System calls will work in this context, or calling sanitizer routines (e.g. Printf). Anything that sanitizers don't intercept.

Allowing arbitrary code in the callbacks would require moving them out of the scope of all runtime mutexes. But it's non-trivial to do.

Adding ignoring of interceptors/synchronization/memory accesses may hide a particular problem, but it may re-appear later as we need to handle some interceptors even when interceptors are ignored.

When I comment out this line at compiler-rt/lib/tsan/rtl/tsan_rtl.cpp:343 we don't deadlock:

void SlotLock(ThreadState* thr) NO_THREAD_SAFETY_ANALYSIS {
  DCHECK(!thr->slot_locked);
#if SANITIZER_DEBUG
  // Check these mutexes are not locked.
  // We can call DoReset from SlotAttachAndLock, which will lock
  // these mutexes, but it happens only every once in a while.
  { ThreadRegistryLock lock(&ctx->thread_registry); }  <<<<< line 343
  { Lock lock(&ctx->slot_mtx); }
#endif

Does that help?
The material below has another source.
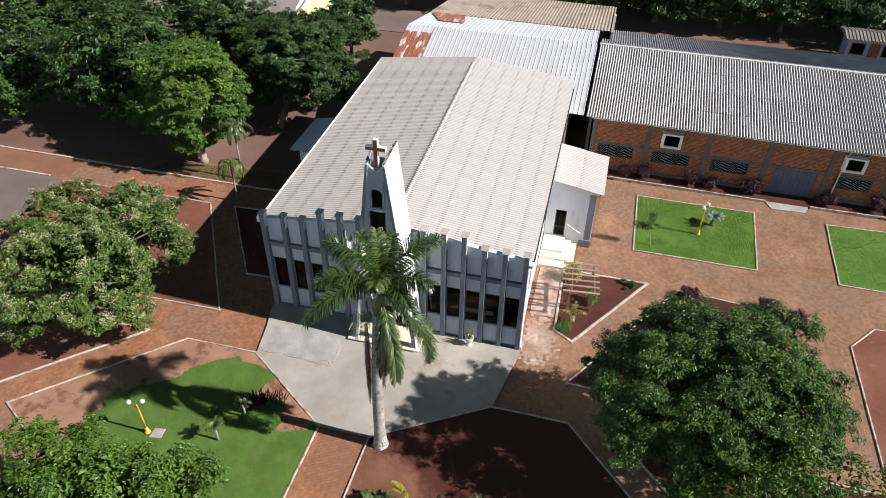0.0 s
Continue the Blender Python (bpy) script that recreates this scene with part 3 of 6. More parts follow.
strewn = lambda x, y: y + 0.9 * noise.noise((x * 0.7, y * 0.7, 4.4)) + 0.4 * noise.noise((x * 2.3, y * 2.3, 8.1)) + 0.7 * noise.noise((x * 9, y * 9, 3.3)) + 0.5 * noise.noise((x * 23, y * 23, 5.1)) < -7.75 - max(0.0, x - 2.6) * 0.75
bed("bed_front", BED_FRONT, STRAW, "broad bed of red earth before the forecourt, thinly covered with dry grass", step=0.12)
bed("bed_lawn", BED_LAWN, DRY, "dry thin earth along the edge of the garden bed", mask=turfed, other=GARDENTURF, other_label="green turf with worn edges in the garden bed", step=0.13)
bed("bed_sago", BED_SAGO, SOILRED, "kerbed bed of bare red earth with one small palm")
bed("bed_tree", BED_TREE, SOILRED, "kerbed bed of red earth under a broad tree")
bed("bed_side", BED_SIDE, SOIL, "shaded strip bed of red earth along the church")
bed("bed_pergola", BED_PERGOLA, SOIL, "small kerbed bed of dark red earth under the pergola")
bed("bed_right", BED_RIGHT, SOIL, "kerbed bed of red earth under spreading trees")
bed("bed_far_right", BED_FAR_RIGHT, SOILRED, "kerbed bed of dry red earth at the yard's edge")
bed("bed_corner", BED_CORNER, SOIL, "shaded bed of red earth with a white kerb")
bed("lawn_near", LAWN_NEAR, TURF, "bright green square lawn with a white kerb")
bed("lawn_far", LAWN_FAR, TURF, "second bright green lawn with a white kerb")


def kerb(name, line, label="low limewashed kerb, chipped and stained with red earth", w=0.085, h=0.07):
    g = Geo()
    for k, (a, b) in enumerate(zip(line, line[1:])):
        a, b = Vector((*a, 0)), Vector((*b, 0))
        d = (b - a).normalized()
        a, b = a - d * w * 0.45, b + d * w * 0.45
        n_ = max(2, int((b - a).length / 0.8))
        s = Vector((-d.y, d.x, 0))
        rings = []
        for i in range(n_ + 1):
            p = a + (b - a) * i / n_ + s * random.uniform(-0.012, 0.012)
            top = h + random.uniform(-0.012, 0.010) + 0.003 * k
            rings.append([p - s * w / 2 + Vector((0, 0, -0.1)), p - s * w / 2 + Vector((0, 0, top - 0.015)), p - s * w * 0.36 + Vector((0, 0, top)), p + s * w * 0.36 + Vector((0, 0, top)), p + s * w / 2 + Vector((0, 0, top - 0.015)), p + s * w / 2 + Vector((0, 0, -0.1))])
        g.add([q for r in rings for q in r], [(i * 6 + k2, i * 6 + (k2 + 1) % 6, (i + 1) * 6 + (k2 + 1) % 6, (i + 1) * 6 + k2)[::-1] for i in range(n_) for k2 in range(6)] + [(0, 1, 2, 3, 4, 5), tuple(n_ * 6 + q for q in (5, 4, 3, 2, 1, 0))])
    setting(name, g, KERB, label, "kerb")


kerb("kerb_front", [(1.15, -30), (1.15, -7.11), (6.1, -4.0), (9.7, -4.0), (12.8, -7.27), (21, -16)])
kerb("kerb_garden", [(-1.25, -30), (-1.25, -7.13), (-6.04, -3.79), (-9.82, -3.83), (-15.7, -9.7), (-13.9, -10.75), (-9, -16.5)])
kerb("kerb_sago", [(-25, -1.85), (-9.28, -1.5), (-14.7, 7.3), (-25, 7.1)])
kerb("kerb_tree", [(-25, -3.9), (-12.05, -3.8), (-16.94, -8.73), (-25, -15.8)])
kerb("kerb_side", [(-6.6, 1.75), (-9.25, 1.6), (-12.98, 7.35), (-6.68, 7.7)])
kerb("kerb_pergola", [(8.3, 1.8), (9.29, 1.18), (12.91, 6.83), (8.2, 6.8), (8.3, 1.8)], w=0.13)
kerb("kerb_right", [(20, -1.65), (9.33, -1.67), (14.6, 6.7), (20.0, 6.3)])
kerb("kerb_far_right", [(23.27, -3), (23.27, 4.63), (24.7, 6.3), (33, 6.4)])
kerb("kerb_corner", [(33, -4.3), (11.86, -4.09), (13.58, -5.9), (24, -16)])
kerb("kerb_lawn_near", LAWN_NEAR + LAWN_NEAR[:1])
kerb("kerb_lawn_far", [LAWN_FAR[3], LAWN_FAR[0], LAWN_FAR[1], LAWN_FAR[2]])
kerb("kerb_yard", [(-33, 9.6), (-14.64, 9.7), (-7.4, 9.75)], w=0.14)
kerb("kerb_road", [(-33, 7.25), (-26.8, 7.3)], w=0.14)
kerb("kerb_wing", [(9.8, 17.35), (20.2, 17.25)], h=0.16)
kerb("kerb_wing_east", [(23.0, 17.3), (33, 17.4)], h=0.16)
setting("wing_border_soil", Geo().box(9.8, 33, 17.3, 18.5, -0.1, 0.06), SOIL, "narrow border of red earth along the brick wing", "soil")
setting("door_pad", Geo().prism([(20.1, 17.4), (20.5, 16.5), (22.6, 16.6), (22.9, 17.4), (22.9, 18.4), (20.2, 18.4)], -0.1, 0.055), SCREED, "pale concrete pad before the wing's door", "pavement", bevel=0.01)
setting("side_path", Geo().prism([(6.85, 2.7), (8.17, 2.7), (8.15, 6.77), (6.85, 6.77)], -0.1, 0.012), WORN, "worn pinkish concrete strip beside the church", "pavement")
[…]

Any ideas?

The comment there explains what happens. If we remove this, it may make the toy test work, but the code that does this in real life will still deadlock from time to time.

yln added a comment.Dec 22 2021, 12:14 PM

System calls will work in this context, or calling sanitizer routines (e.g. Printf). Anything that sanitizers don't intercept.

Thank you for your explanation, Dmitry! I appreciate it.

I updated my mental model to: TSan runtime callbacks should not execute any code that might call back into the runtime; TSan runtime does not support reentrancy from callbacks.

I will look into changing this test.